Before 2009, a Company/Buyer asking for extended payment terms was a clear sign that the company is not doing well financially. Not any more
If your company is getting on the bandwagon of Net 90 or Net 120 payment terms, you are not alone.
As per an article on NewYork times, it is a growing trend and some suppliers are feeling the brunt of extended payment terms in the form of increased cost of capital.
3G capital, the Brazilian private investment group has been pushing for payment terms as high as Net 120. Some of the companies owned by them
Recent Heinz and craft merger
Anheuser-Busch, the makers of Budweiser.
Diageo is asking for 90 days payment terms.
Mondelez, Mars and Kellogg seek 120 days payment terms
Procter & Gamble is pushing the payment terms to 75 days and beyond.
No doubt that pushing the payment terms will help generate free cash flow which companies are using in different ways. For example, Mondelez is buying back stocks and Kellogg is in the middle of a restructuring.

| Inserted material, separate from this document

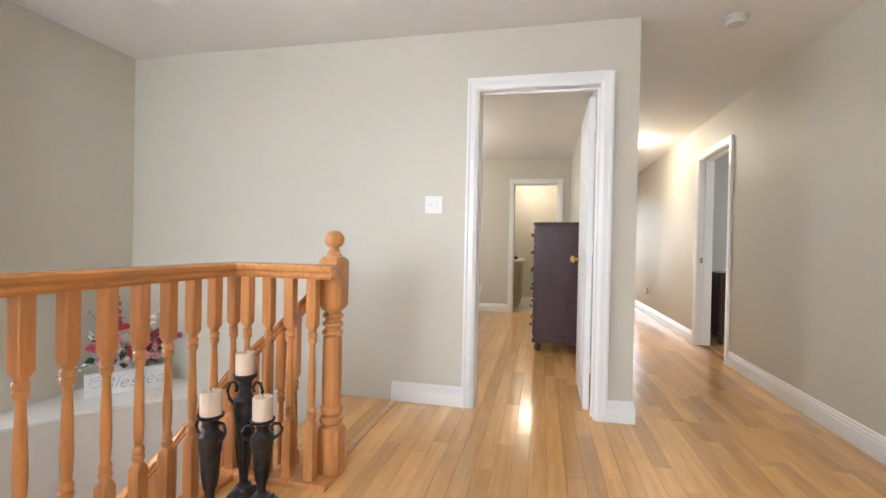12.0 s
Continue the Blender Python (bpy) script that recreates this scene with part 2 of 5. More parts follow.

Before you decide to go further on extending payment terms
Consider the impact on payment terms extension, lot of small vendors don’t borrow money to finance their working capital or even if they borrow, they have a very high cost of capital. Payment terms extensions, will eventually come back to you in the form of increased price. Supply chain financing might be an option but consider the impact on suppliers finance and see if you can find a middle ground.
Supply chain disruption: Advertisers are revolting against Inbev in Europe and planning to go on a strike. Before you apply a standard 90 days or 120 days payment terms blanket rule, segment your suppliers and see what is the potential risk.